The KPIs are in place on the first day that the contract goes into effect, Cullinan reports. "All members of the team are advised of the customer's KPIs and what they must do to meet the performance standards," he notes. He adds that all team members are given incentives to beat the benchmarks and are compensated quarterly. Gain sharing goes down to the individual level. "This direct connection between performance and compensation keeps the work/reward cycle short and in focus," he says.
Performance is reported to the shipper daily and then compiled into weekly reports. Actual reviews with the shipper are held monthly or quarterly, depending on the customer's needs. With this reporting and review process, there are no surprises.
"We know how well we are doing," says Cullinan. "The client knows where our performance is meeting the established goals and where it is not. The client then can use these results to improve performance with its suppliers and customers. It all starts with good performance measurement."

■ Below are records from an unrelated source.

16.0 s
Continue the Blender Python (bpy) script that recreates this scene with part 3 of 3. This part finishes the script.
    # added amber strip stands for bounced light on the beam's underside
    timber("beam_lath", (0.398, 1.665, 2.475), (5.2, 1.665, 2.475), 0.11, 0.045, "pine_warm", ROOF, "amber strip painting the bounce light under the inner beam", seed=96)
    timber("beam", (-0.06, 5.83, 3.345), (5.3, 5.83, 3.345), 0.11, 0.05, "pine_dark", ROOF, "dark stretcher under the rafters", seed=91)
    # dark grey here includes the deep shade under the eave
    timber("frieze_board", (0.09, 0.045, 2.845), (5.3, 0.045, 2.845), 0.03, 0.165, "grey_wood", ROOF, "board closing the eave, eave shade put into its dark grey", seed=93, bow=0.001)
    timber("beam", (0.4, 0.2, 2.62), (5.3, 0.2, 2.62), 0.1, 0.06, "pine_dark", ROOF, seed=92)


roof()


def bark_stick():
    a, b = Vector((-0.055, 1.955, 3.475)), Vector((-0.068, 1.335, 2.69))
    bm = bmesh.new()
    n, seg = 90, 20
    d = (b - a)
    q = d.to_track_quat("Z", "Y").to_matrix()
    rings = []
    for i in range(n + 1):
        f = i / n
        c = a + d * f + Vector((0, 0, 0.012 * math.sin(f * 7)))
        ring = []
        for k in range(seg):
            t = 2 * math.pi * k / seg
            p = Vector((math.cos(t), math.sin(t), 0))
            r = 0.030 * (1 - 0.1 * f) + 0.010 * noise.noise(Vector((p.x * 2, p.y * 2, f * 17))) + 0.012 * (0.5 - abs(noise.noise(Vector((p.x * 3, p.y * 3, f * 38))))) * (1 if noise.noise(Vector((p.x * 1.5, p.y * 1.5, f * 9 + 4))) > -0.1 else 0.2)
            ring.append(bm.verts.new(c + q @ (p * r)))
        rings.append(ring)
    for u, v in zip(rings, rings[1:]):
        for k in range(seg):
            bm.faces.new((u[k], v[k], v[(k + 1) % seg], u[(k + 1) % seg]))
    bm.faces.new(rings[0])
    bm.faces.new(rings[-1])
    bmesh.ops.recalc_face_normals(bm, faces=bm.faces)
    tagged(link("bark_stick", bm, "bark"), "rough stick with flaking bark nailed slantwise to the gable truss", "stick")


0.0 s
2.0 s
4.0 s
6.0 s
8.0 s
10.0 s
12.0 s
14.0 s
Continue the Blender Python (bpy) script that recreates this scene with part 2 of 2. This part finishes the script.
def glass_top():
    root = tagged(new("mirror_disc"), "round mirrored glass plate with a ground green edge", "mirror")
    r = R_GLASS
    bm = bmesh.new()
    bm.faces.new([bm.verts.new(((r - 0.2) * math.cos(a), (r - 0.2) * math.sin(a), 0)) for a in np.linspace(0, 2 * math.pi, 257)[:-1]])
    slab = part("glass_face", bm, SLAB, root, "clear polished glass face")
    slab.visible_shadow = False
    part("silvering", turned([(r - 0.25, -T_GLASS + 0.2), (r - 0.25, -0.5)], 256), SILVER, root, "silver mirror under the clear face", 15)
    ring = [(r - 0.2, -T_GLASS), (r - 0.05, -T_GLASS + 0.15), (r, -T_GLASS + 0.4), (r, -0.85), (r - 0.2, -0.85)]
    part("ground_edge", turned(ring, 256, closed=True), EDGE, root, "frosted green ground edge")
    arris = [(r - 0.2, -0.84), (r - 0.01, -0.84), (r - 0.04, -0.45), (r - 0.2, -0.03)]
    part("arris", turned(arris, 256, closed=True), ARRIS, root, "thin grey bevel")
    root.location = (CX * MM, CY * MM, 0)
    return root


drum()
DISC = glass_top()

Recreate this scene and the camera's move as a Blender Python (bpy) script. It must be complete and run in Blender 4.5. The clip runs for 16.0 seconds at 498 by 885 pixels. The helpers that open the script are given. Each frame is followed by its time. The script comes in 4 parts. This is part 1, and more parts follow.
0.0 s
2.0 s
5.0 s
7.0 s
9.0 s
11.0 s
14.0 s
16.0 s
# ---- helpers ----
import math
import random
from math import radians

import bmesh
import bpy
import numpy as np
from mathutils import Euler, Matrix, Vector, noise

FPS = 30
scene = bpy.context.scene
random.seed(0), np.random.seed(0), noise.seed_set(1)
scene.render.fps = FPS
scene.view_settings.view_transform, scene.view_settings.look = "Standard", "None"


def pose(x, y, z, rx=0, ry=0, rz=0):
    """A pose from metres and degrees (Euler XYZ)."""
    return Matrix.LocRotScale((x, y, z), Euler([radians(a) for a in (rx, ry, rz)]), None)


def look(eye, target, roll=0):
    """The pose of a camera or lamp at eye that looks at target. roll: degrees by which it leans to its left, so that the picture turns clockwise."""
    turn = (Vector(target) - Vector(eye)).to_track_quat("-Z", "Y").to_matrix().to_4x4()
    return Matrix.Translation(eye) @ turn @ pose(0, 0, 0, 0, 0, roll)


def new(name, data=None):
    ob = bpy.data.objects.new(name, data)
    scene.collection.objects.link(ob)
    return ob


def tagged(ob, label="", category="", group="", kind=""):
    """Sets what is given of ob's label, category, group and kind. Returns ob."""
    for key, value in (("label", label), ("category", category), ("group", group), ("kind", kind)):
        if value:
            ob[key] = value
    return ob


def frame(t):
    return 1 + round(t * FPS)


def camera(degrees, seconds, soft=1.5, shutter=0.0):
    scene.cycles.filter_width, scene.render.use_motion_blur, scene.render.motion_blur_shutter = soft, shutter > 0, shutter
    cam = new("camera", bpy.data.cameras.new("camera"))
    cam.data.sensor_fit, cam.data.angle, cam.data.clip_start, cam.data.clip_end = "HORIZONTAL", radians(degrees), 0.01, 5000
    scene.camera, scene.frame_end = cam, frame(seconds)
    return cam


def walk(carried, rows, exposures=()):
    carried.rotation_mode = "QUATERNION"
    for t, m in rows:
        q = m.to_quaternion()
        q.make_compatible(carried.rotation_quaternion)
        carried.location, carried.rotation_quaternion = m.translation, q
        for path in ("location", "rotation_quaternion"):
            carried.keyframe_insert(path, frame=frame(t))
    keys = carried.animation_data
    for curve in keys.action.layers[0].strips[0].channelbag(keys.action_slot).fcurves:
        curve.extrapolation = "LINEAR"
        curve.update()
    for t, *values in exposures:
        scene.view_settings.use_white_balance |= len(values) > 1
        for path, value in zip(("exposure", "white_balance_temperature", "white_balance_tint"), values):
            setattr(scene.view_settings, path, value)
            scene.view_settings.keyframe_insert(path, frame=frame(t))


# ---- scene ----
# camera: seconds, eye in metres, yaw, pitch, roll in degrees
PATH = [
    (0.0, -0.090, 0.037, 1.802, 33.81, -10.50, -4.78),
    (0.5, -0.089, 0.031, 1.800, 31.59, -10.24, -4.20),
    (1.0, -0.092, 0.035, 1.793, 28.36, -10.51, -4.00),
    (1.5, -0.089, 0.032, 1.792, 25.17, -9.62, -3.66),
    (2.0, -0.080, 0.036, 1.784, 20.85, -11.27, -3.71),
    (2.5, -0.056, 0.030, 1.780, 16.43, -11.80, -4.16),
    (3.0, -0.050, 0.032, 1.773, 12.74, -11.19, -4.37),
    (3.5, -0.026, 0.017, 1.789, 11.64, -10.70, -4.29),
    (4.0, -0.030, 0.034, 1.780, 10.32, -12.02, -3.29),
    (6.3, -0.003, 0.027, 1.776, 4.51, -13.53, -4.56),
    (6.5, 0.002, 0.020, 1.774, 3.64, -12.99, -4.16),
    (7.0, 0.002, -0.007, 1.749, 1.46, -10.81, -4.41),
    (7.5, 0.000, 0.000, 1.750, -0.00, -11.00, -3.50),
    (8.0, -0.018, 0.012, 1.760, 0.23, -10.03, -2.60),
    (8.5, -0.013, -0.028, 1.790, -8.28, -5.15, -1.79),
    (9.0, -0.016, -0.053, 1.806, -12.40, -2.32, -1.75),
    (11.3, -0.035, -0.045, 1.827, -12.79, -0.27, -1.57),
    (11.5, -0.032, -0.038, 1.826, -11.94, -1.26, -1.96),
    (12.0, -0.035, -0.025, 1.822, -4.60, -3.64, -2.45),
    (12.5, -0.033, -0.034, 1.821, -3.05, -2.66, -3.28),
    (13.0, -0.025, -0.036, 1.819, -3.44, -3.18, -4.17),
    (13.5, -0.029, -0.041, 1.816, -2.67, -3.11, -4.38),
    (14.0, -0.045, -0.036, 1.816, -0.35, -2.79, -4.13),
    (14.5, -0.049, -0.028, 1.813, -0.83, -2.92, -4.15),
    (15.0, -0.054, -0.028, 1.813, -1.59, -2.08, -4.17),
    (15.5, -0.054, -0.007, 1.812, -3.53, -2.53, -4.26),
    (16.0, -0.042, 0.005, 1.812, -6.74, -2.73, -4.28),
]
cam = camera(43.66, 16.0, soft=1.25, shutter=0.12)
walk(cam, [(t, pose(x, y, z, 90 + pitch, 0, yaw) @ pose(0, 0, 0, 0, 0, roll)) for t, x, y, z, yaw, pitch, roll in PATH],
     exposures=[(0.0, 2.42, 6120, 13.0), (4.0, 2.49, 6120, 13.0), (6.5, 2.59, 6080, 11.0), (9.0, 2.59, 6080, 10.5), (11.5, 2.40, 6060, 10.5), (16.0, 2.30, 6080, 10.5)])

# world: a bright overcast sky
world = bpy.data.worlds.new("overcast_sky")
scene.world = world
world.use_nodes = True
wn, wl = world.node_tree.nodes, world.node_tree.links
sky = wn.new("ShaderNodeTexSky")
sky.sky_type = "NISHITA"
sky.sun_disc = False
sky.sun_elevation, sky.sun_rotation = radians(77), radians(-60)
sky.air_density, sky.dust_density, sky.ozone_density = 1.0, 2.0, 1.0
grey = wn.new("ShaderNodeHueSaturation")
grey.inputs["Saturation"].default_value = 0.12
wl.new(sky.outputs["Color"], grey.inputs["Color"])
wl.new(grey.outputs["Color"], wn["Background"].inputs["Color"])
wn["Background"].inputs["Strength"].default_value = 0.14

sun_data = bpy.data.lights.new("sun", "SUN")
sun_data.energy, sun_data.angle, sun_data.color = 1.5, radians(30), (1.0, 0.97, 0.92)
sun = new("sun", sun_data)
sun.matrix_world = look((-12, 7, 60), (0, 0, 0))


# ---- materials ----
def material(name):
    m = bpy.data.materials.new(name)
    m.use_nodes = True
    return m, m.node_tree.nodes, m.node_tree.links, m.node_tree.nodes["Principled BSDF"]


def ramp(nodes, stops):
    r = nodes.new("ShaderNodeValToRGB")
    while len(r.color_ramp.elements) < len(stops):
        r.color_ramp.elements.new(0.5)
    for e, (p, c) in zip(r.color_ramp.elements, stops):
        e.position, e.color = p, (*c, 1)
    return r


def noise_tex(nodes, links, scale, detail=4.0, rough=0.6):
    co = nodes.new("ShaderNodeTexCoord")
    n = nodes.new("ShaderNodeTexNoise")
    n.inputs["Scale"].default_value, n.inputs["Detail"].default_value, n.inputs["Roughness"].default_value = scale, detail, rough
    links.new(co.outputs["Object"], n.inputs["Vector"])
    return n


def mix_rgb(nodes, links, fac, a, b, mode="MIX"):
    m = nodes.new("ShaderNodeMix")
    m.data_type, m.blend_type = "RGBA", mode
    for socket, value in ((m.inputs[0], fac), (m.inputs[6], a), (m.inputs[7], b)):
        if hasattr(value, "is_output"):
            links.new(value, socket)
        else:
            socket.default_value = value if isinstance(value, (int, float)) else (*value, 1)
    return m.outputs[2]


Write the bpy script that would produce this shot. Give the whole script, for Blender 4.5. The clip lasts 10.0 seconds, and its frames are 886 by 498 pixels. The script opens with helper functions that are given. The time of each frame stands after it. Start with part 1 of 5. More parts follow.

Five top issues to resolve in contract negotiations
1. Performance standards and measurements
2. Rates
3. Problem-resolution mechanisms
4. Insurance and liability
5. Gain sharing
Five issues most difficult to resolve during negotiations
1. Compensation
2. Insurance and liability
3. Gain sharing
4. Setting performance standards
5. Measuring performance
Four issues that cause the most disputes during a contract's term
1. Actual performance vs. shipper expectations
2. Liability and claims
3. Shipper failure to produce promised volume
4. Rate adjustments
Source: Association for Transportation Law, Logistics and Policy (ATLLP) survey
Performance aspects most commonly measured
% of Shippers and 3PLs
Activity Measured Measuring Activity
On-time delivery 37.8%
On-time pickup 26.1%
Loss and damage levels 13.5%
Overall system cost reduction 10.8%
Satisfaction of shipper's customer 10.8%
Cycle-time reduction 7.2%
Other 7.2%
Numbers add up to more than 100% because of multiple responses.